レデントーレの祭り1
ヴェネツィアで冬のカーニバルと並ぶ夏の祭り「レデントーレの祭り」は毎年7月の第三日曜日に行われます。今年は19日。この特集をご覧下さい。
祝宴は、すでに教会とは遠く離れたリアルト橋の近くでも始まっていた。船を貸し切り、ジュデッカの運河に乗り出していくらしいグループの挙げる歓声が、こだまのように響き渡った。その表情は、浮き立つ心を抑えきれないかのように口許がほころんでいる。ラ・フェスタ・ディ・レデントーレ。レデントーレの祭り。
16世紀、1575年から77年にかけてヴェネツィアを襲ったペストの猛威は、数万人もの死者を出す壊滅的な打撃をこの国にもたらした。ようやくその蔓延が収まったとき、レデントーレ教会は祈願成就の祈りを込めて建立された。その起源は決して明るいものではないが、今では市民こぞっての祝祭の日として定着しているのだ。

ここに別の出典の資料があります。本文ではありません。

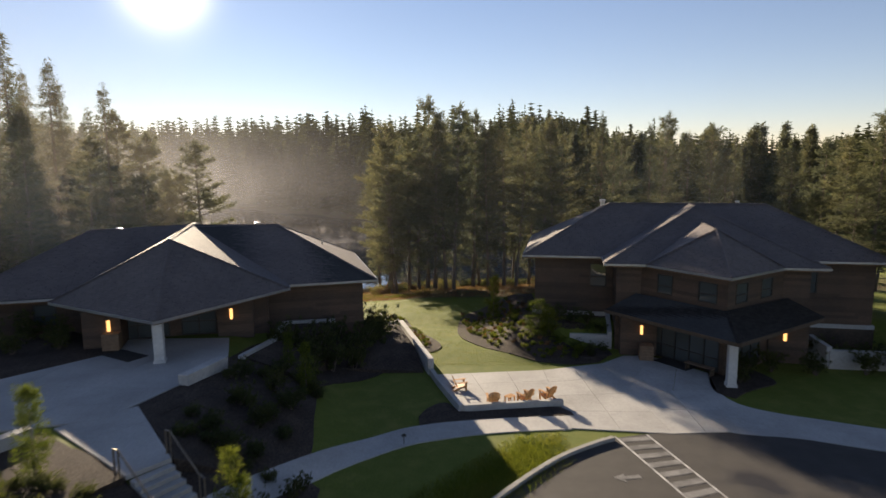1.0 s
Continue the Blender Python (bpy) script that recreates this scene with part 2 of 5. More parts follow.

市民の参拝はその前日から始まる。何千何万という人たちが教会に詣でるのだが、そのためにだけ、その二日間だけのためにザッテレの海岸からレデンントーレ教会正面までジュデッカ運河を横断して浮橋が作られるのだ。
橋の長さは333.7m、幅3.6m、34隻の船を連結することで繋ぎ止めるもの。11月にサルーテの祭りに作られる仮橋よりずっと長い。
しかも、ただ単に水面と平行に作るのではなく、運河の中央部分はなだらかに盛り上がる勾配を付けた構造だ。もちろんこのカーブはバポレットなど各種船舶の航行を可能にするためなのだが、ヴェネツィア人ならでは、と思わせるような優雅な勾配なのだ。
そして、その先には建築家アントニオ・パラーディオ設計によるレデントーレ教会が、優雅な姿を浮かび上がらせている。